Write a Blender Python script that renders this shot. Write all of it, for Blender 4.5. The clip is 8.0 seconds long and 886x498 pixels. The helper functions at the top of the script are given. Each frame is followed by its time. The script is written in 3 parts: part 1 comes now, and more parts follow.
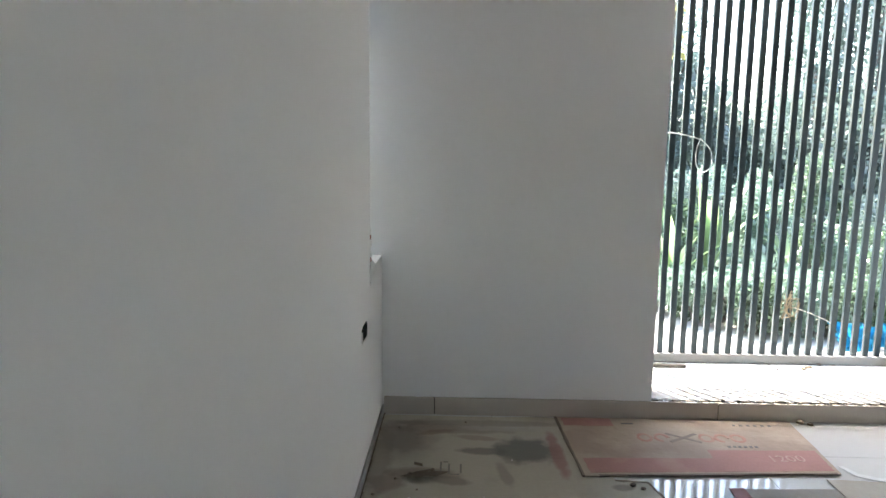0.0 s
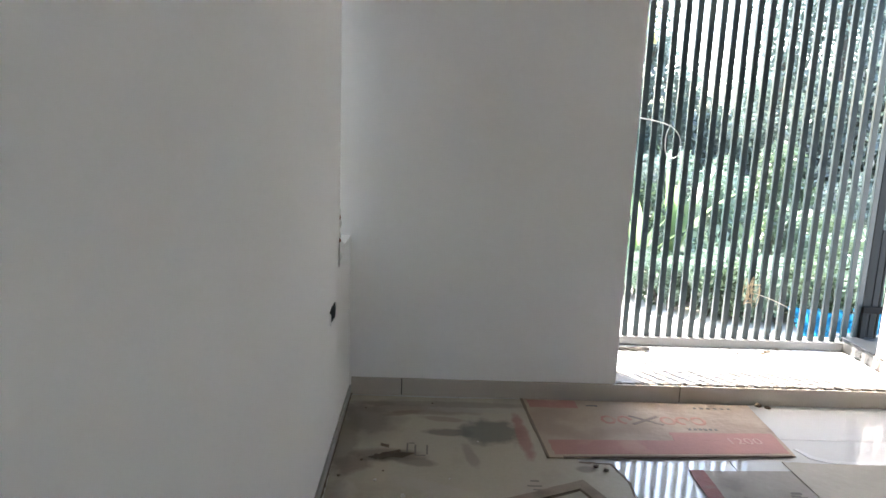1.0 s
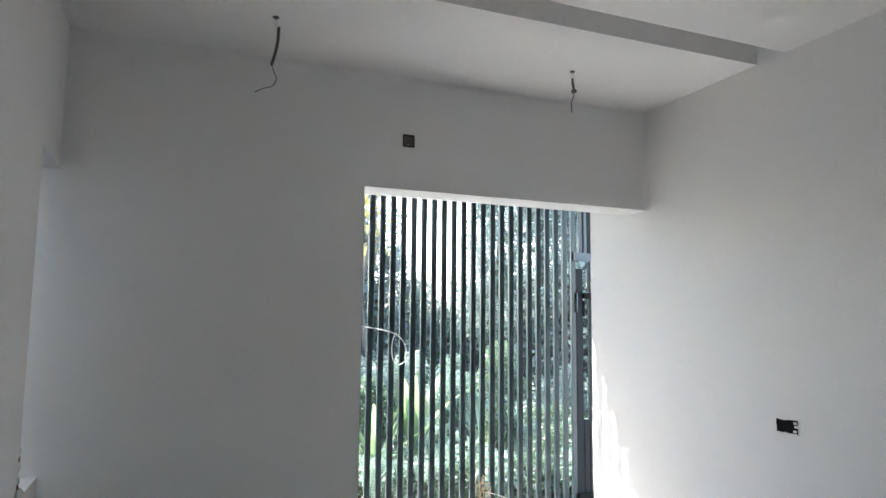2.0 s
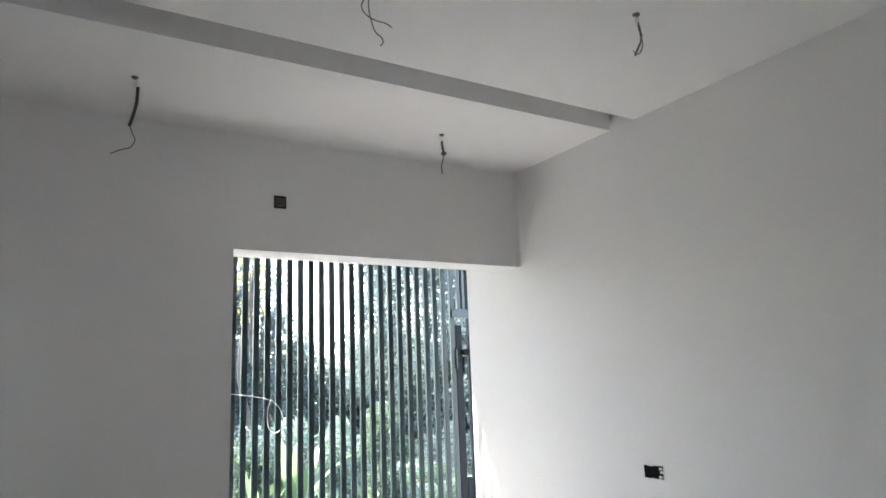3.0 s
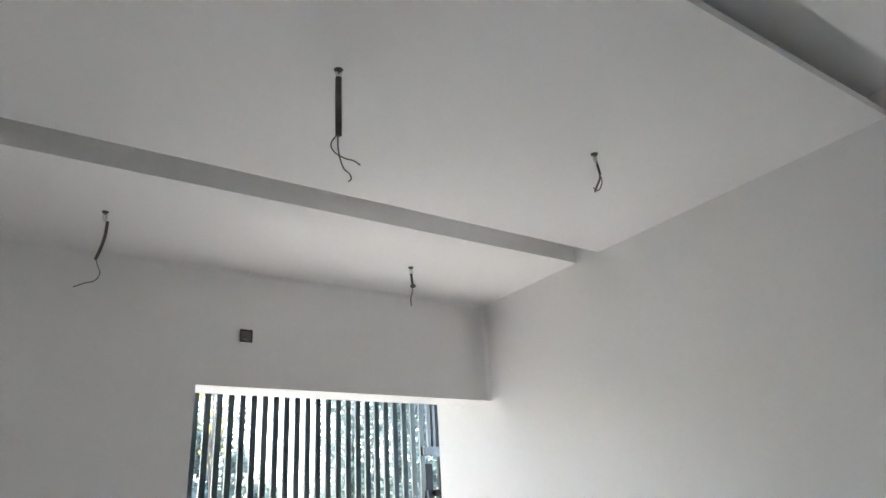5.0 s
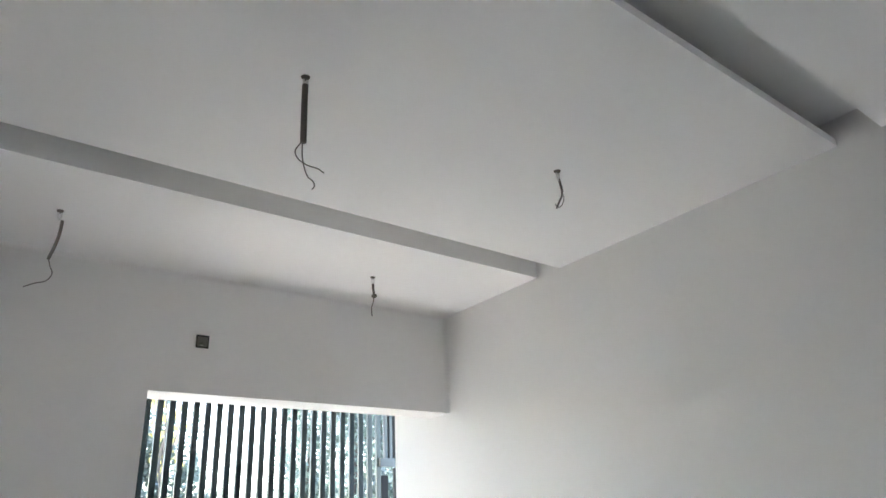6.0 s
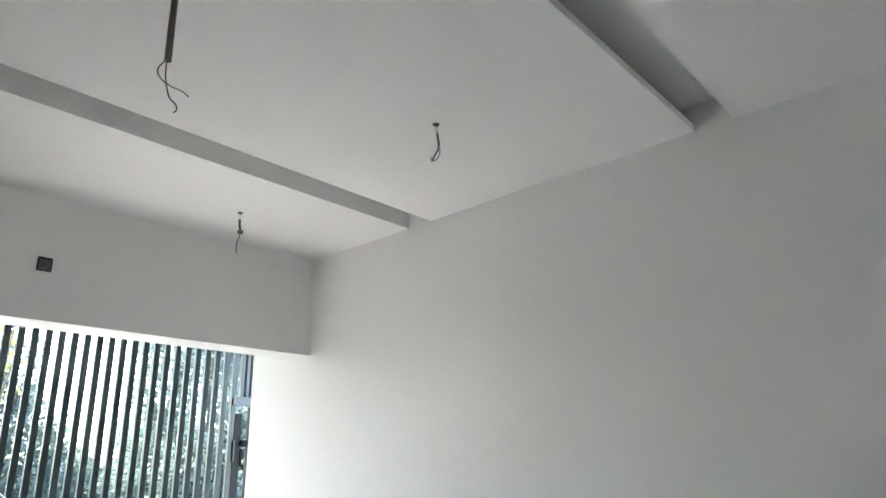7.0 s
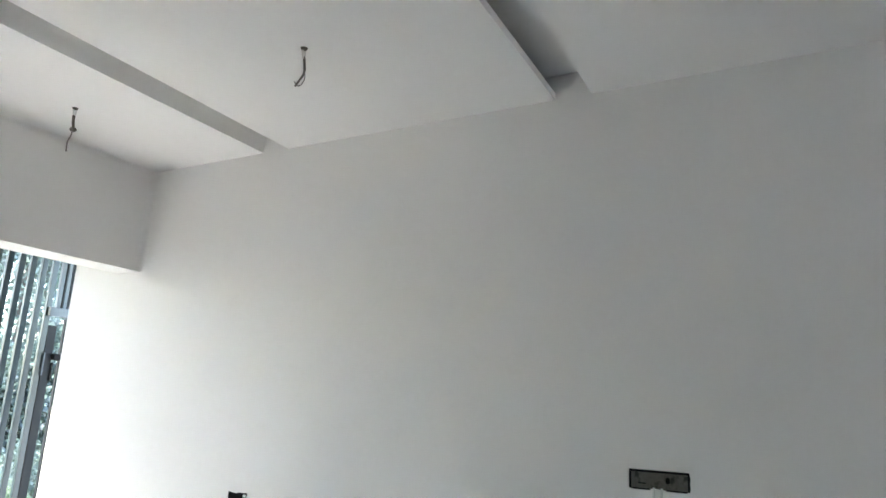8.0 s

=====

• _Directive_
Repeat the material above verbatim, with no pictures in the output.

• _Response to this task_
Write a Blender Python script that renders this shot. Write all of it, for Blender 4.5. The clip is 8.0 seconds long and 886x498 pixels. The helper functions at the top of the script are given. Each frame is followed by its time. The script is written in 3 parts: part 1 comes now, and more parts follow.
0.0 s
1.0 s
2.0 s
3.0 s
5.0 s
6.0 s
7.0 s
8.0 s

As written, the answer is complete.